Set task -> Locate all lines in the data below that hold "with" and show them.
>> Start Collected data
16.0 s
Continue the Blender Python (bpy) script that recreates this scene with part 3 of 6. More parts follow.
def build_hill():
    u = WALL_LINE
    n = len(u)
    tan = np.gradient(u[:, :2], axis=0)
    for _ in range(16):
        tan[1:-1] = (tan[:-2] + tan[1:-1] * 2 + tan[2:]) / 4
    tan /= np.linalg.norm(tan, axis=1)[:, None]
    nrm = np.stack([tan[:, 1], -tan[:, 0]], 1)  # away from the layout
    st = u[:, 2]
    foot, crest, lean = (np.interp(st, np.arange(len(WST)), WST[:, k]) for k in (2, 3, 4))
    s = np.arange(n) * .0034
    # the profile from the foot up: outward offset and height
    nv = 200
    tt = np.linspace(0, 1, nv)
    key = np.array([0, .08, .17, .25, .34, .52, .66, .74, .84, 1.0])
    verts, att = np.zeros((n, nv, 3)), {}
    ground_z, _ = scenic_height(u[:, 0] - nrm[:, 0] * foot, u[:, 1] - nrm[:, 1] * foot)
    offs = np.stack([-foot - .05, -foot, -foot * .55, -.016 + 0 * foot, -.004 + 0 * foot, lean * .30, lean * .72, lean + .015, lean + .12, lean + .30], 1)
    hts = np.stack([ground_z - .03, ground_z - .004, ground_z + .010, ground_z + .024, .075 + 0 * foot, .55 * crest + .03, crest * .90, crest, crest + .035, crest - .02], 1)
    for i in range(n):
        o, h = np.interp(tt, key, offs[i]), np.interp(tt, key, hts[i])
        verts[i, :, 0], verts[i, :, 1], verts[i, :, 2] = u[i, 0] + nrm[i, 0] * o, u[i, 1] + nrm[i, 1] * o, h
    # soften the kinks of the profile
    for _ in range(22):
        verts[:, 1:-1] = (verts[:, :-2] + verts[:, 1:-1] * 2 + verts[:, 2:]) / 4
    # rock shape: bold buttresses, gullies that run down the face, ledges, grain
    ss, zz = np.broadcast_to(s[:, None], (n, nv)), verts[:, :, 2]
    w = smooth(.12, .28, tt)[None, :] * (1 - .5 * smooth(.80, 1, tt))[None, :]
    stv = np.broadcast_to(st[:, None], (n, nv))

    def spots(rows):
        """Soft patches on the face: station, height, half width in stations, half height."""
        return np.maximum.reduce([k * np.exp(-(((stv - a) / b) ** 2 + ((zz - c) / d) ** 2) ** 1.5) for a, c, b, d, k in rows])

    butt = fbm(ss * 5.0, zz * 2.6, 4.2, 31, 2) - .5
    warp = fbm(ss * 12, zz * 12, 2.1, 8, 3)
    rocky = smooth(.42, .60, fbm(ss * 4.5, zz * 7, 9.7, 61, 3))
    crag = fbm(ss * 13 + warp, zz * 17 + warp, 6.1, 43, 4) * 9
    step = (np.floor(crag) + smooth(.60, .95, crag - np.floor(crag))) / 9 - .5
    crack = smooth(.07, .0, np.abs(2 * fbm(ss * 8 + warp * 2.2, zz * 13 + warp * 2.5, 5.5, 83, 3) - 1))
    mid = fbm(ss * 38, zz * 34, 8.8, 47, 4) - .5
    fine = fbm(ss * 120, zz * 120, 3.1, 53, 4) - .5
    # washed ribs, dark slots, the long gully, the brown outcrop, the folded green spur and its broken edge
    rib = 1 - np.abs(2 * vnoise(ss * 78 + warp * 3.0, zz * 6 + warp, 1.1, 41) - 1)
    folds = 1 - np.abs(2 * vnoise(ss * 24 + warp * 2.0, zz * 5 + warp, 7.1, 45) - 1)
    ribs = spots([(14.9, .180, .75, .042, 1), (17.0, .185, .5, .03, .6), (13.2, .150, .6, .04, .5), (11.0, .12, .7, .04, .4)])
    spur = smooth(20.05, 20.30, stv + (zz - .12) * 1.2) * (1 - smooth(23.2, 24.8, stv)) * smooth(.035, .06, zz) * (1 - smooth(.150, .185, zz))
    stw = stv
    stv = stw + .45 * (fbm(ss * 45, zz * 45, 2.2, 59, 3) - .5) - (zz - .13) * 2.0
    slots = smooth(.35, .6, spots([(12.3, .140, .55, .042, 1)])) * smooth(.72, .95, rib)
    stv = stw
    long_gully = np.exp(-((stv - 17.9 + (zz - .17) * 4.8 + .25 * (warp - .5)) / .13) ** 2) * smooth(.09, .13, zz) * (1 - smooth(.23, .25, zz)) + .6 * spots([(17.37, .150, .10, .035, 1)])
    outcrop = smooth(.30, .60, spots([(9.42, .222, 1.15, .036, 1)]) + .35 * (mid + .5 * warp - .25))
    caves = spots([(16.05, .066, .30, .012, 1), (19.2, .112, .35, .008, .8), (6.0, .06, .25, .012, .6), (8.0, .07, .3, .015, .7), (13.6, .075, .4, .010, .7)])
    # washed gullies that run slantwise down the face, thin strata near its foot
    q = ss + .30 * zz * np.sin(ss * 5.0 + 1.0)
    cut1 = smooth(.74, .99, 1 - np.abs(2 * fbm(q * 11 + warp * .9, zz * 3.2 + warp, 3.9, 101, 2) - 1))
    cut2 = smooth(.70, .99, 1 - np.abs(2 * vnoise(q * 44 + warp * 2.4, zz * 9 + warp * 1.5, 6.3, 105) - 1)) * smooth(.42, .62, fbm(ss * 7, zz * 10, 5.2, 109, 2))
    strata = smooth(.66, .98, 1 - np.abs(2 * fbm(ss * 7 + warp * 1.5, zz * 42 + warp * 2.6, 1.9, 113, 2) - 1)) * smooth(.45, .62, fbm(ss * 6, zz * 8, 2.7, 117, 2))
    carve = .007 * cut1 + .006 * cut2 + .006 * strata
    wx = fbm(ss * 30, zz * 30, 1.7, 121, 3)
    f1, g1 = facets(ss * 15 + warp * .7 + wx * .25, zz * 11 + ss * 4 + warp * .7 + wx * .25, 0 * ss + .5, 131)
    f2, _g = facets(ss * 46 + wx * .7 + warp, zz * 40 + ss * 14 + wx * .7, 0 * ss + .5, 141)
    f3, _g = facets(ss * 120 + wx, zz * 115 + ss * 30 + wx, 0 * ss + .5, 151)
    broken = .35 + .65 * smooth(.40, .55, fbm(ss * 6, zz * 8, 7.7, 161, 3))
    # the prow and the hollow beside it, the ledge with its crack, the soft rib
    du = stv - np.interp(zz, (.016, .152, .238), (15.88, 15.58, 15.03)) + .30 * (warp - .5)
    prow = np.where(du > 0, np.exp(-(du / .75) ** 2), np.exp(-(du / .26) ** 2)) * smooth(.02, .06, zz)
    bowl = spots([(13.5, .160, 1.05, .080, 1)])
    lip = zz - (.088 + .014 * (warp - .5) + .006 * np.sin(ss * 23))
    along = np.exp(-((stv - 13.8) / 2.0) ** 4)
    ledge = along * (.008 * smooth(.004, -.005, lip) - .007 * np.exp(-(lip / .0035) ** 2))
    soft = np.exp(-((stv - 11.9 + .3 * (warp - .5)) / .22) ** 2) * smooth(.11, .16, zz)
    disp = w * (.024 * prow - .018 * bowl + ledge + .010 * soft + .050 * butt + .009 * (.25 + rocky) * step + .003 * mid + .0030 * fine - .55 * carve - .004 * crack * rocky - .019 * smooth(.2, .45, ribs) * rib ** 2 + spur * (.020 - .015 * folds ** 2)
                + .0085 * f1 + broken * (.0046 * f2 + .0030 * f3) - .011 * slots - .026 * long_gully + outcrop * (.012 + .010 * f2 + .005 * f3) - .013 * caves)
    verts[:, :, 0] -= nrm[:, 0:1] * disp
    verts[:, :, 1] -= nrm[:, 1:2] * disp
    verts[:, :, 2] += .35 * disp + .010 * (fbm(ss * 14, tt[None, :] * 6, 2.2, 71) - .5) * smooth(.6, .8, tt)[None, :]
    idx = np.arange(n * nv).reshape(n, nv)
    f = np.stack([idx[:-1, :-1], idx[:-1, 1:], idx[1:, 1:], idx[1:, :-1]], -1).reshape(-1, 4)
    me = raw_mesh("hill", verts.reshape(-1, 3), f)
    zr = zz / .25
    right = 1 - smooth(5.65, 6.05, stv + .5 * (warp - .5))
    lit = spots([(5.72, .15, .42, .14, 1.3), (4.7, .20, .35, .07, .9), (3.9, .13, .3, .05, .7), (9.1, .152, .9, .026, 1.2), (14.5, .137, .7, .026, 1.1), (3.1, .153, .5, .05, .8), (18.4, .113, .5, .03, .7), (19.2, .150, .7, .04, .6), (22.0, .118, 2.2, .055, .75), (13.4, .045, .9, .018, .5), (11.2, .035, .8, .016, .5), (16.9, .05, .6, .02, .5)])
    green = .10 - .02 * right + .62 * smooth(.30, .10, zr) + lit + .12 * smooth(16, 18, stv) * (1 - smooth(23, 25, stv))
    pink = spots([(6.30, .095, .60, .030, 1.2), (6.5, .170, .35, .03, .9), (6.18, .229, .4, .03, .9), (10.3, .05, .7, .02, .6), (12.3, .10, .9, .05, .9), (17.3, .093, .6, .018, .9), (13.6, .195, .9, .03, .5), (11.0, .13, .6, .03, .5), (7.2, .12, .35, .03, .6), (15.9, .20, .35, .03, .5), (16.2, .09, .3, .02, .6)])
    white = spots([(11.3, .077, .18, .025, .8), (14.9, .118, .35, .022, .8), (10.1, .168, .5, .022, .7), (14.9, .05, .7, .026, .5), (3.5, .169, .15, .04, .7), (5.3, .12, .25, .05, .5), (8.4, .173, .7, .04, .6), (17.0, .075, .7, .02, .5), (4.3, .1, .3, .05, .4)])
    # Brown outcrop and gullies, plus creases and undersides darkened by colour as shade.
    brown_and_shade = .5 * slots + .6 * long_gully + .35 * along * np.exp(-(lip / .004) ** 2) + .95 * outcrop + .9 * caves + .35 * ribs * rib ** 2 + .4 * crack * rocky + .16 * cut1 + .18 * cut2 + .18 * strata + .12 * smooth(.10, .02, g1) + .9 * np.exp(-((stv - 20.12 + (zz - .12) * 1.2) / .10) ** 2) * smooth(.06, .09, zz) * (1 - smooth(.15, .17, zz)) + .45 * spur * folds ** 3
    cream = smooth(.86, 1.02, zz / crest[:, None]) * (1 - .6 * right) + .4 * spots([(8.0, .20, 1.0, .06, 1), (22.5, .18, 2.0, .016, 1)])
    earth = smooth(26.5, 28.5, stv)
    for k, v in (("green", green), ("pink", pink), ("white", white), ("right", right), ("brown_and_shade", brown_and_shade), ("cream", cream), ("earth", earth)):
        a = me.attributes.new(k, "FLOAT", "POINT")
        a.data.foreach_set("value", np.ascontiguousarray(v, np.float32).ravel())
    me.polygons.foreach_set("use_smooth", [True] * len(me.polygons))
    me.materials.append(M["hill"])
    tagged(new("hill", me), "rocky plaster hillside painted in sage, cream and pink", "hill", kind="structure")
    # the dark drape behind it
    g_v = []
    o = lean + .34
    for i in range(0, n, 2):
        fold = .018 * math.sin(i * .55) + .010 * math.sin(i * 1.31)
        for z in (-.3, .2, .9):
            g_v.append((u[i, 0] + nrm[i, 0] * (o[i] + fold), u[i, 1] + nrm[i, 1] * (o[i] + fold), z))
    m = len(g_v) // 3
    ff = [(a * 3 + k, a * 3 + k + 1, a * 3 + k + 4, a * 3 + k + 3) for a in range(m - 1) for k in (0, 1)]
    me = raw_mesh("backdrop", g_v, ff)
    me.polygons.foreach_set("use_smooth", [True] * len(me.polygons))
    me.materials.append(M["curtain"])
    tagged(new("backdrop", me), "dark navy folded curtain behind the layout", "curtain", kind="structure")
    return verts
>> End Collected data
Solution to the exercise ->
Continue the Blender Python (bpy) script that recreates this scene with part 3 of 6. More parts follow.
    # the prow and the hollow beside it, the ledge with its crack, the soft rib